*INSTRUCTIONS FOR THE TASK*
Go through the records and copy each line where the word "part" occurs.

*SUPPLIED MATERIAL*
BEGIN

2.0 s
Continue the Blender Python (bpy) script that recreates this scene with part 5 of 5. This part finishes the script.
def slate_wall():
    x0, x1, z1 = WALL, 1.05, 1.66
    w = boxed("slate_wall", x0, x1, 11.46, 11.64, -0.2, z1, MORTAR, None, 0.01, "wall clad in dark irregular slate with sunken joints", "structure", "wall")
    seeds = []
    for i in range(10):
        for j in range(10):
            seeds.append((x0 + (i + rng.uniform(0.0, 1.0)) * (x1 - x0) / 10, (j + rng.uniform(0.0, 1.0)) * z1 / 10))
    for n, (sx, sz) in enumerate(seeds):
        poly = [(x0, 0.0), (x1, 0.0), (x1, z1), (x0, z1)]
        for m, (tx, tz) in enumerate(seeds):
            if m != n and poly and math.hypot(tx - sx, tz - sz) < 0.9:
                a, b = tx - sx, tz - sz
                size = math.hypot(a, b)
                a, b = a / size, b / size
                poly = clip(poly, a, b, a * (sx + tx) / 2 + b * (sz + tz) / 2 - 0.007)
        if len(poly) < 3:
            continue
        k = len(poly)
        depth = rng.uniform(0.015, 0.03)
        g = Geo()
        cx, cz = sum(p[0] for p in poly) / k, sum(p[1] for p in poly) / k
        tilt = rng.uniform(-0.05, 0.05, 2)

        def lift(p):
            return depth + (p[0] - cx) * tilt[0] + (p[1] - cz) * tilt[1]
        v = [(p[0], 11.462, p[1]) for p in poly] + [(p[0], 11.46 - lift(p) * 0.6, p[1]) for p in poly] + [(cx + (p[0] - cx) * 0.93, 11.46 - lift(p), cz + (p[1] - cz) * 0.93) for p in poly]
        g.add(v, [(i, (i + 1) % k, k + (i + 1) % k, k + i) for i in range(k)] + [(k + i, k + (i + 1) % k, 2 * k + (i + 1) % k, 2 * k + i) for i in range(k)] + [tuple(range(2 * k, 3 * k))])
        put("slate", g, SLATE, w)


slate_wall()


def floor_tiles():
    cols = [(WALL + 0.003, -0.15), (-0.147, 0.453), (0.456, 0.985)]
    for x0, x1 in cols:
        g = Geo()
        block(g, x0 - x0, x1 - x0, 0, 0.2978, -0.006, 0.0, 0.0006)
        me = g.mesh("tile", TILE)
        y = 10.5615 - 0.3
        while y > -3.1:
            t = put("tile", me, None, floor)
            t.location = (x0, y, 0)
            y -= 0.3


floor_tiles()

END
BEGIN

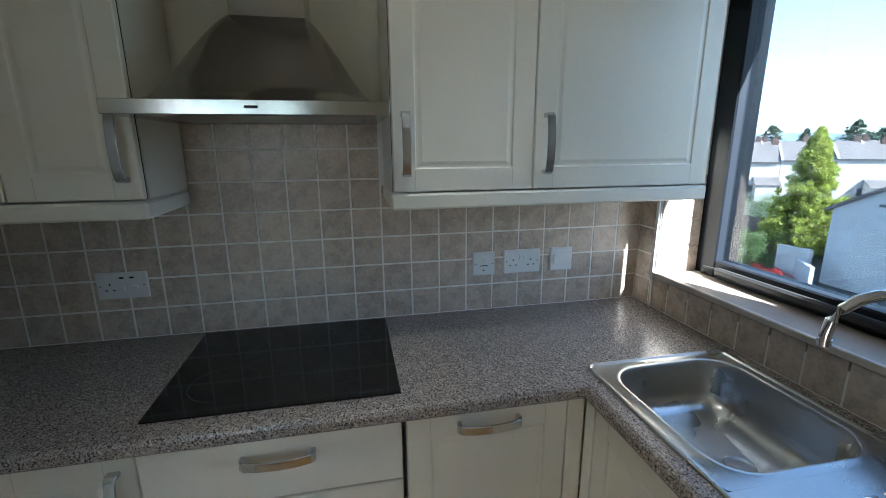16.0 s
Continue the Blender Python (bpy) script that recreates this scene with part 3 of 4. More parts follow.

END

*RESULT OF THIS EXERCISE*
Continue the Blender Python (bpy) script that recreates this scene with part 5 of 5. This part finishes the script.
Continue the Blender Python (bpy) script that recreates this scene with part 3 of 4. More parts follow.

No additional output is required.